SET EXERCISE.
Select every line holding the word "exposures" and copy it.

GIVEN MATERIAL.
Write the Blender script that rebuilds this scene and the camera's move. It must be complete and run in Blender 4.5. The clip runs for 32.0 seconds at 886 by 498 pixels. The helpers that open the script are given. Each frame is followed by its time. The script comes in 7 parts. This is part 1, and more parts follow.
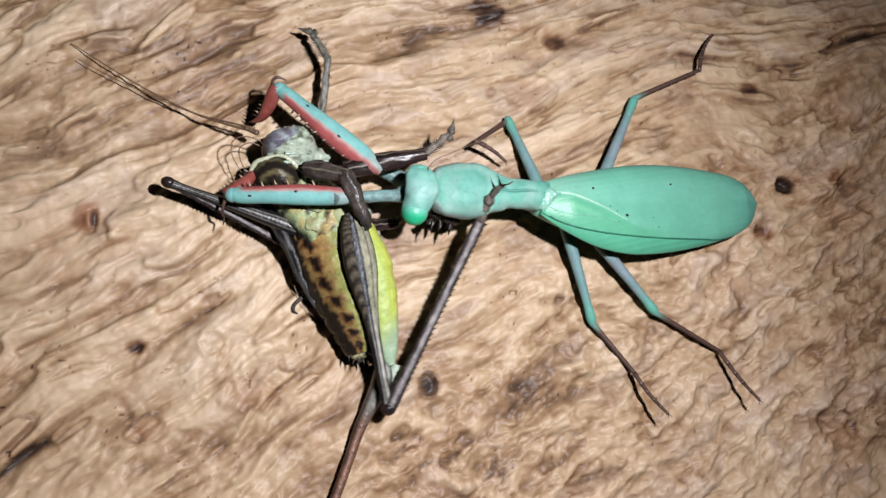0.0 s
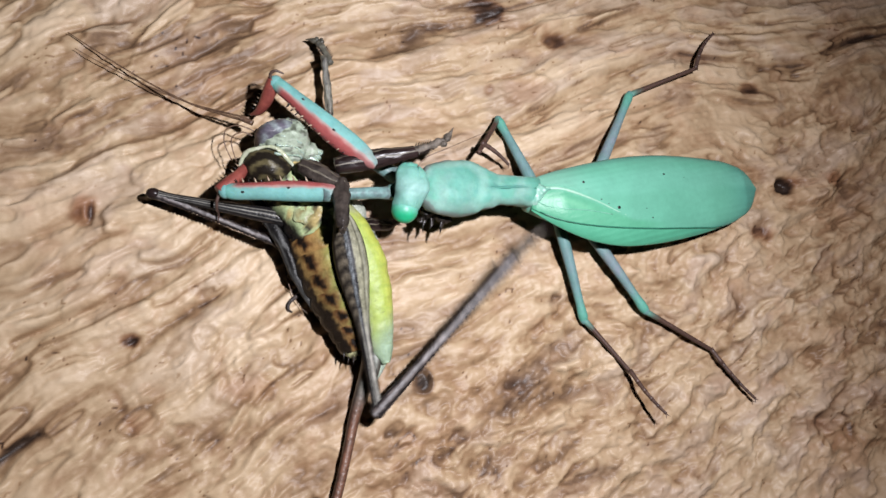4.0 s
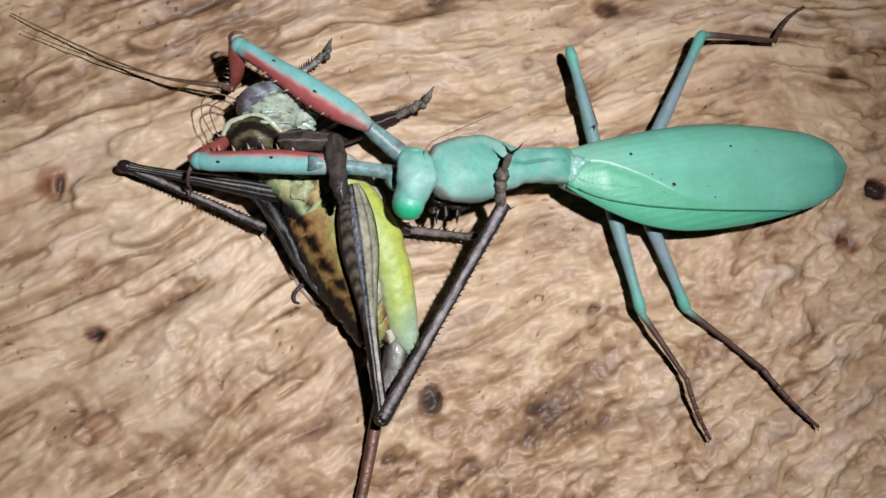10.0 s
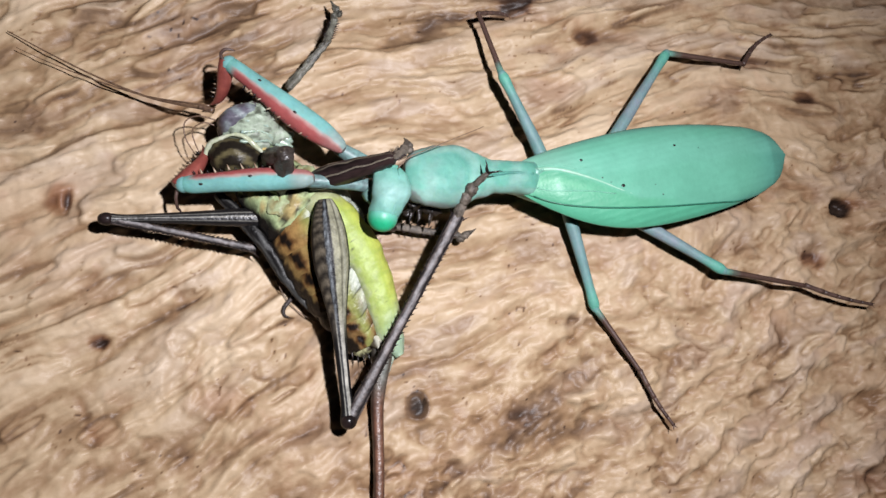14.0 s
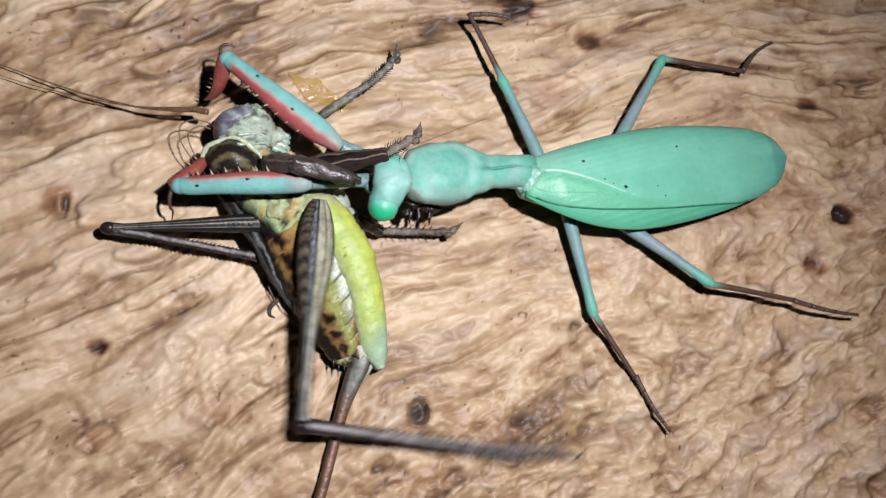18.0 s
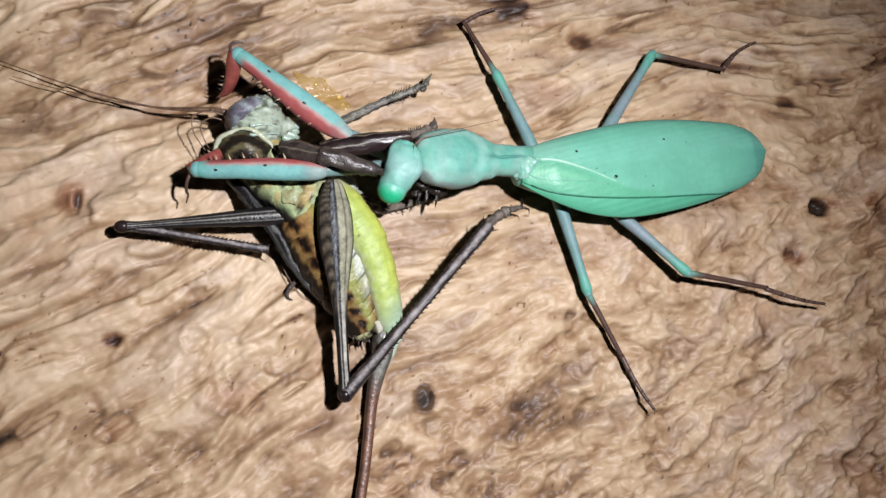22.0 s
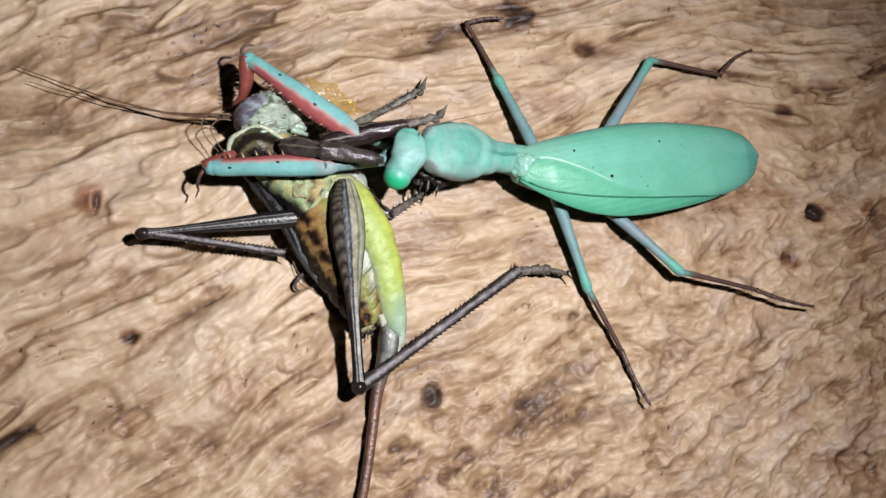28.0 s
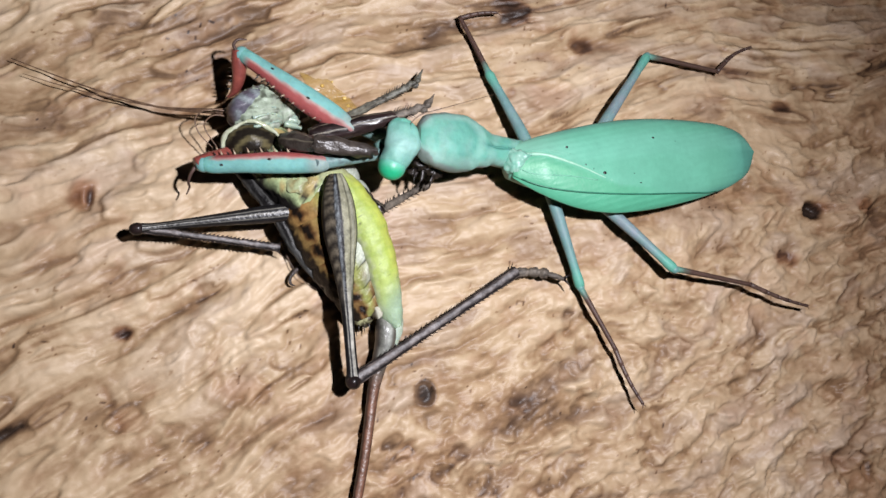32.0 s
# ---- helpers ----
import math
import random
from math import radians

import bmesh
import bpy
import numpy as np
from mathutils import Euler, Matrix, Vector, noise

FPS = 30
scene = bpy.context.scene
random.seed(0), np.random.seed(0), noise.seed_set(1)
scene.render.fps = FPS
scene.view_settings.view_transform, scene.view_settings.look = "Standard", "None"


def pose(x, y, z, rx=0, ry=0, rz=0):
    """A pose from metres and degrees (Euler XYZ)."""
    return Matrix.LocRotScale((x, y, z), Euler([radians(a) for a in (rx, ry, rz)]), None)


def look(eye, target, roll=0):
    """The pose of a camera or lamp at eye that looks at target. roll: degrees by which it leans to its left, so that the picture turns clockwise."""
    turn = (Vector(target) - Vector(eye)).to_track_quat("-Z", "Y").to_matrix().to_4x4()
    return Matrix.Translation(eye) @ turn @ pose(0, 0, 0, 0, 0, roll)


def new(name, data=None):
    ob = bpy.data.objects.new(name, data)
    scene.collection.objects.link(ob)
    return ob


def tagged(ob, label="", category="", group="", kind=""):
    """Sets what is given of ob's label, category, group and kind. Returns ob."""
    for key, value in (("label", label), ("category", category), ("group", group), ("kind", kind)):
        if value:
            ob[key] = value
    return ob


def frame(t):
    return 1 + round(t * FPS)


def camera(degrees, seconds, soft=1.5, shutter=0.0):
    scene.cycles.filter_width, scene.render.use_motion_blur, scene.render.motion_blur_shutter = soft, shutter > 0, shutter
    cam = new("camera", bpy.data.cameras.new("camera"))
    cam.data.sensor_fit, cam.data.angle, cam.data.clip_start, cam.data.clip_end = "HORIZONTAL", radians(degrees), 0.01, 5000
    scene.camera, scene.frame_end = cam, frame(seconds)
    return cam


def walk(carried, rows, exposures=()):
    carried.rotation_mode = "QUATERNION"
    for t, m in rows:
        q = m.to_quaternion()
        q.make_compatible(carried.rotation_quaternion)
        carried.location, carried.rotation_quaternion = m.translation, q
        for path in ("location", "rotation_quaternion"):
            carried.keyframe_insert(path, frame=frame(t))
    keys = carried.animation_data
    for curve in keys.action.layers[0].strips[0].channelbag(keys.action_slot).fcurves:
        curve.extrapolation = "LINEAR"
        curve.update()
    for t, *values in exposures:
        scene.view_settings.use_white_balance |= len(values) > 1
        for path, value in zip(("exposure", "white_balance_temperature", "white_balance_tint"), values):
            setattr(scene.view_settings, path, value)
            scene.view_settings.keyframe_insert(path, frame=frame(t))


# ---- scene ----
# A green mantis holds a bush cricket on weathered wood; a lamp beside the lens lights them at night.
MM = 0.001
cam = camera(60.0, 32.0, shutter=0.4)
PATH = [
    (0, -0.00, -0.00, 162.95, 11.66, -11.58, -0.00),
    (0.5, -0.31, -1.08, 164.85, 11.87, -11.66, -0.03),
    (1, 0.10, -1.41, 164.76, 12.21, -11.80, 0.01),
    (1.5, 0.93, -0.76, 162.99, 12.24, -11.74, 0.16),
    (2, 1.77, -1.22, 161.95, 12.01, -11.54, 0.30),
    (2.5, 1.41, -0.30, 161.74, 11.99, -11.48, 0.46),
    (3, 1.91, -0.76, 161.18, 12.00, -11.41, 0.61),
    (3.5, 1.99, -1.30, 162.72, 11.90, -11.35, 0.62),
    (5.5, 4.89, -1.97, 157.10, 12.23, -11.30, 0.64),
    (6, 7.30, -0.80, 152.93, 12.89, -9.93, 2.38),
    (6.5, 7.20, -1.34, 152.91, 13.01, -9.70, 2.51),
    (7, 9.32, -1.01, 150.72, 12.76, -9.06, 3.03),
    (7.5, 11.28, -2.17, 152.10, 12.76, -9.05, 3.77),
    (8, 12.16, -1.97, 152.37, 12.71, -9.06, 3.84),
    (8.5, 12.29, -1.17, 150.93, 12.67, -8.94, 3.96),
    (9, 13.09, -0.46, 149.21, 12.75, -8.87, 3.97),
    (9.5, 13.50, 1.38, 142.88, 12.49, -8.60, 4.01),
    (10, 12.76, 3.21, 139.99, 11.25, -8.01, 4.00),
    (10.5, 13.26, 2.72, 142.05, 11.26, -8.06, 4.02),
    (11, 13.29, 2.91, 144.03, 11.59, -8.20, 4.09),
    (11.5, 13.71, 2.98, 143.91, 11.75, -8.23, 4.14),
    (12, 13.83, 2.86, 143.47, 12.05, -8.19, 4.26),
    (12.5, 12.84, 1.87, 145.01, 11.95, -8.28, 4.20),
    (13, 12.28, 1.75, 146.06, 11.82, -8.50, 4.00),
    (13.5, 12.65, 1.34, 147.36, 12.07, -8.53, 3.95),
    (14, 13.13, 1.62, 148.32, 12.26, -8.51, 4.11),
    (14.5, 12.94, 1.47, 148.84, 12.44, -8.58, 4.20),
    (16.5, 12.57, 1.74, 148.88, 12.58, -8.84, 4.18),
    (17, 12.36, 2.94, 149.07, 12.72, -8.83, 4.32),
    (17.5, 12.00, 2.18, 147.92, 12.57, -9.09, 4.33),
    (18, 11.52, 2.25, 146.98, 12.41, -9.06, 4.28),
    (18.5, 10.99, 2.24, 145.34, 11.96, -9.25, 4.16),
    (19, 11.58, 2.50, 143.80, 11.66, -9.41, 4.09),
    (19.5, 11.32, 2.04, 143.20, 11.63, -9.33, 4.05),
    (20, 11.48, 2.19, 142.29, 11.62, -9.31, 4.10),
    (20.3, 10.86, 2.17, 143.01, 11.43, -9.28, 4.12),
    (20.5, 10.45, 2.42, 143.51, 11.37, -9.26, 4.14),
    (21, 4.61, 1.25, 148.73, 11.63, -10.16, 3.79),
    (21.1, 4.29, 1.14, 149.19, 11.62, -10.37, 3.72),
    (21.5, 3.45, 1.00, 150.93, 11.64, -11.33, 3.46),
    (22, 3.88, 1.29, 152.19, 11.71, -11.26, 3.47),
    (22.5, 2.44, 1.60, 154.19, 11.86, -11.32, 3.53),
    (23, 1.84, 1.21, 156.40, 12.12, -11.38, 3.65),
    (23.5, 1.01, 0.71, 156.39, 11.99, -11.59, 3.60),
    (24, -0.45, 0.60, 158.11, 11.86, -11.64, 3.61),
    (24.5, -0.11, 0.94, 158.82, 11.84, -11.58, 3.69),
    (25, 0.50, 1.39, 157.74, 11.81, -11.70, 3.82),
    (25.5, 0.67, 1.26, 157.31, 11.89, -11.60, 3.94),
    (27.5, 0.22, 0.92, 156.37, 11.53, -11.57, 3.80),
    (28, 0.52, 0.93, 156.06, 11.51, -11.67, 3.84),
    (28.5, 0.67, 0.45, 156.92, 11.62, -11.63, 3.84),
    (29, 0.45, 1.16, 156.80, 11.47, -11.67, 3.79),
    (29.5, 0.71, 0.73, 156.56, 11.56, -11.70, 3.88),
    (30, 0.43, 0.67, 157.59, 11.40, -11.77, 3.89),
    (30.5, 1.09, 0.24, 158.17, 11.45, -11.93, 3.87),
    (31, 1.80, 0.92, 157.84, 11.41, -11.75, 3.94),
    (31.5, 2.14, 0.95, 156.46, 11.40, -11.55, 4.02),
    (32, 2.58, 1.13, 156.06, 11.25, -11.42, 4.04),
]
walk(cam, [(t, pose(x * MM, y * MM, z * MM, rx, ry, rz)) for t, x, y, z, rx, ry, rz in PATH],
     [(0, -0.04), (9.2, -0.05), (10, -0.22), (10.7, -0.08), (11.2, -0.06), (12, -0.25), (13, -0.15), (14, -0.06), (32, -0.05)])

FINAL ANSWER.
def walk(carried, rows, exposures=()):
    for t, *values in exposures:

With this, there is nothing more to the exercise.